Потом все поехали смотреть дом с химерами и кераимскую кенасу – Дом актера. «Оказывается, я здесь когда-то выступал», – сказал Дмитрий. Композитор, который написал музыку для завтрашнего вечера, садился возле каждой из достопримечательностей и продолжал сочинять фугу. Потом заехали в магазин за вином, к водителю подошел какой-то мужчина, сказал, что увидел российские номера и хочет спросить, за сколько можно взять такую машину б/у. «Ну что делать, здесь так принято», – сказал Кирилл. «А мне это нравится, это очень по-европейски», – сказала Наталья. Потом мы поехали дальше, нас остановили гаишники, девочкам пришлось спрятаться, потому что было нас в машине больше, чем положено, но гаишники не проявляли излишней бдительности, и мы поехали дальше – в «Пролісок». Дверь была закрыта, в вестибюле темно. Потом нас всё-таки впустили, по всем номерам были собраны стаканы, и началось распитие вин. Композитор выбросил с балкона стакан и собрался бежать за его осколками. «Ну да, у тебя в интересах написано «стекло», но не надо», – сказала Ксения, достала конверт и начала делать самокрутку. «Что это?» – спросила я. «Просто табак», – ответила Ксения. «В Питере думают так: «Пусть оно десять лет отлежится – вот тогда это вещь». Куда спешить, если впереди вечность. Они до сих пор не издали Пумпянского, при том, что круг Бахтина достаточно хорошо изучен. Я узнал о нем из примечаний к произведениям Вагинова». – «Я разговаривал с Кабановым перед открытием, и он сказал, что вообще не понимает, зачем нужен этот фестиваль, и лучше поехать на рыбалку». – «Понятно, что это маска, но не понятно, насколько она приросла. Он никаких поэтов не читает, наверное, лет десять». – «Ну почему же, он как-то говорил, что знает, что есть такой поэт Воденников». – «Ну, Воденников в 2002-м уже был таким, что он его мог и знать. Ну ладно, лет семь». Потом я замерзла и пошла в номер марать бумагу, кто-то поинтересовался, куда я делась, и им ответили: «Где там спит – пишет отчет о сегодняшней поездке».

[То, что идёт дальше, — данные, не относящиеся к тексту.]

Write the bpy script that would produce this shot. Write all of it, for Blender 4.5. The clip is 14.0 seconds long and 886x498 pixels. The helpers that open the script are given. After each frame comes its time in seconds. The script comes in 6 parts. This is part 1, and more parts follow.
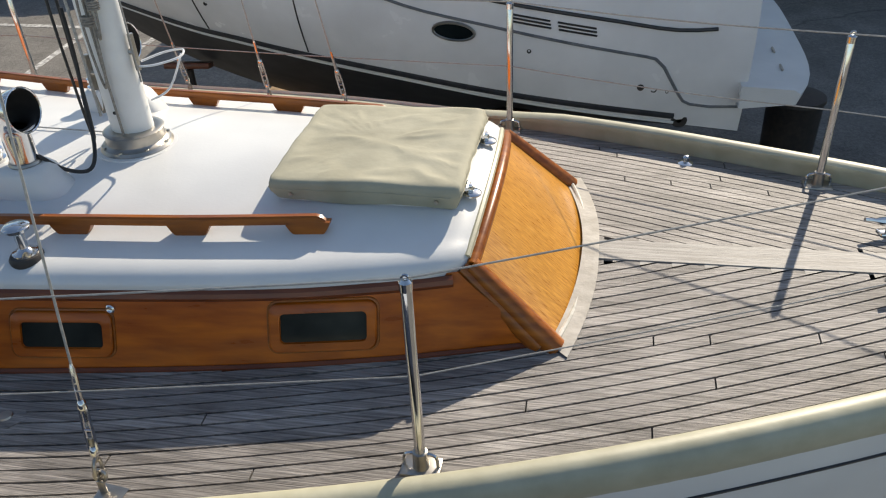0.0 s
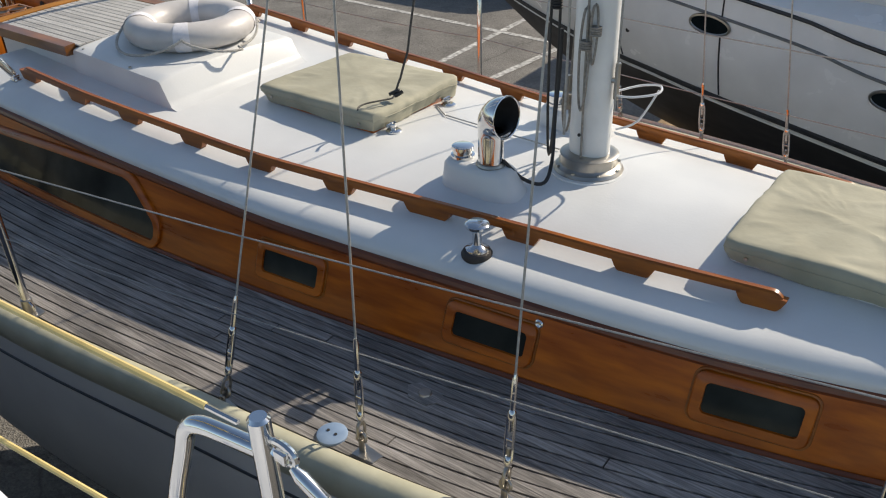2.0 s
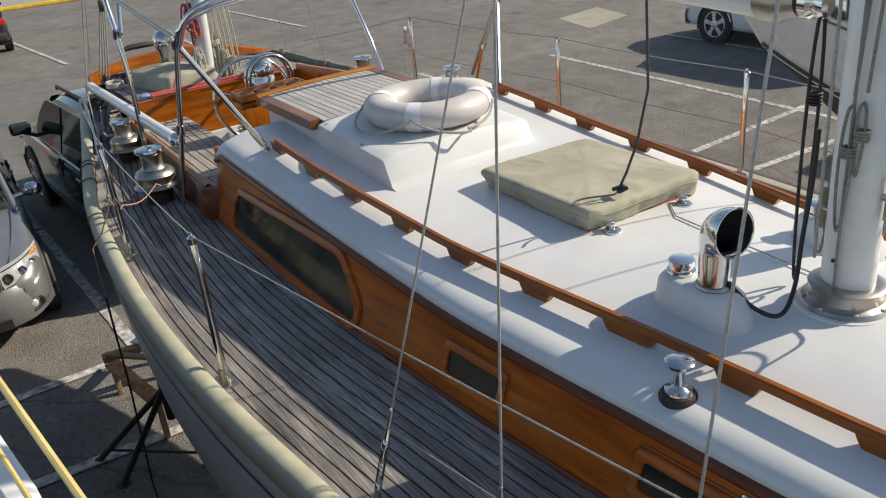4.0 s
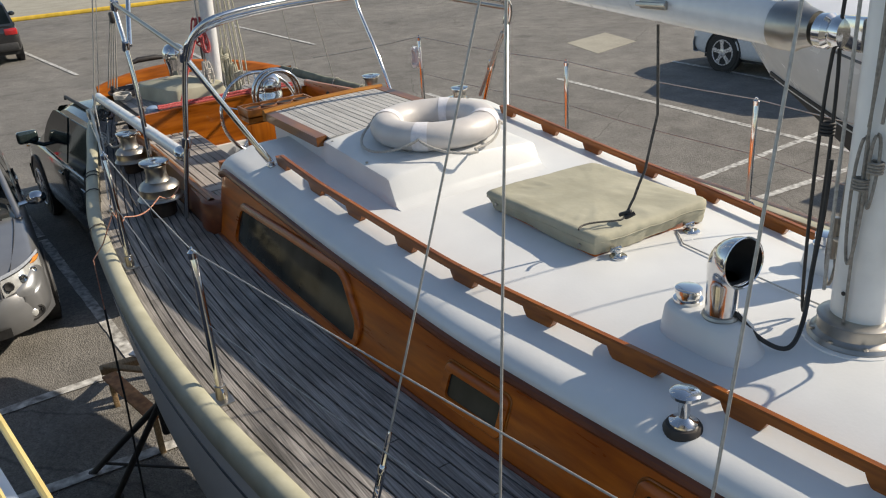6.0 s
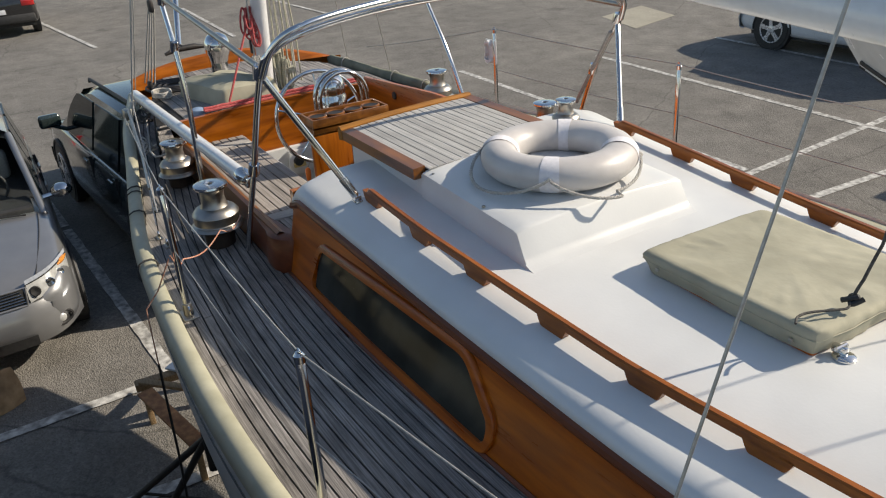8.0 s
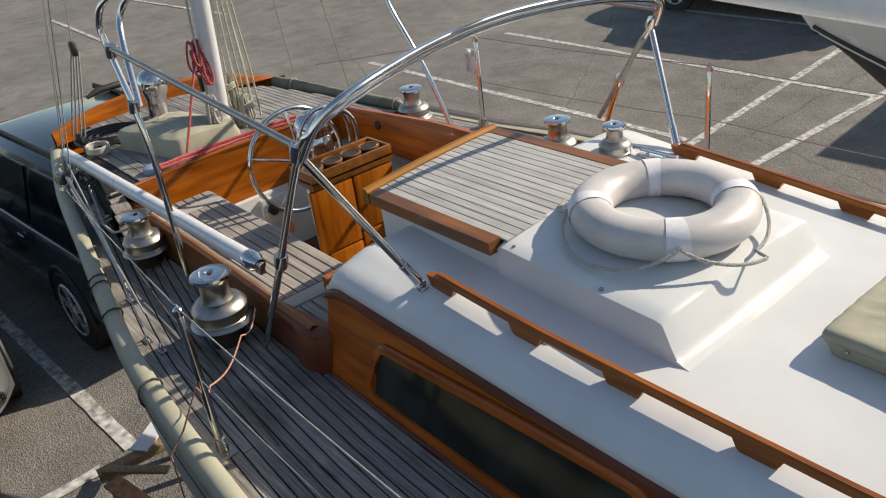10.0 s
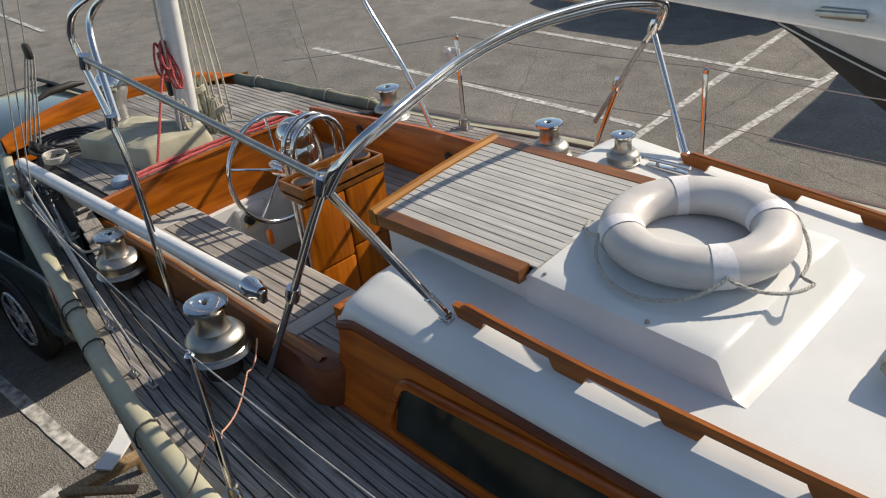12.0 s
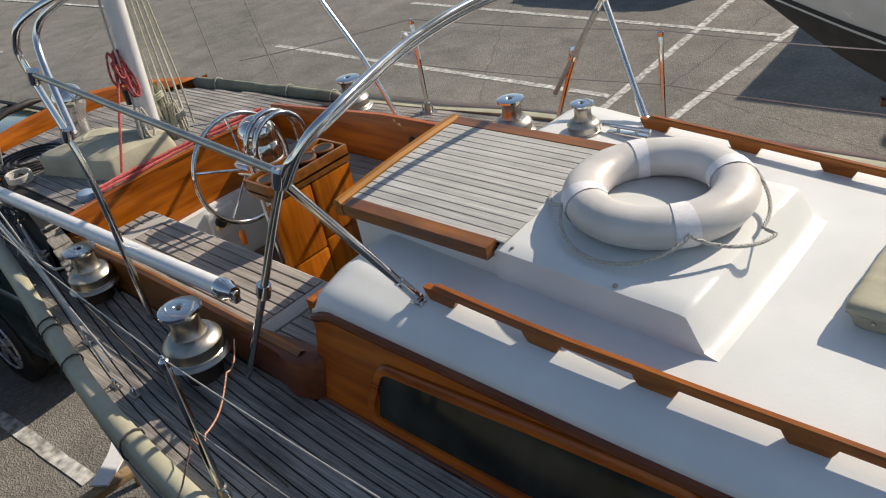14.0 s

В воскресенье люди еще что-то читали в «Диване», а мы пили горькое пиво, потом пошли в гастроном и купили еще горького пива. «Спасибо за книжку – это действительно щедрый дар. Пользуетесь этой торговой маркой?» – спросил философ Александр. «Это огурцы?» – «Нет, подсолнечное масло. Вам ведь, конечно, известна фраза о том, что в одну реку нельзя войти дважды, Гераклит, скептическая софистика, там дальше «и даже единожды нельзя войти в реку, ибо все воды текут».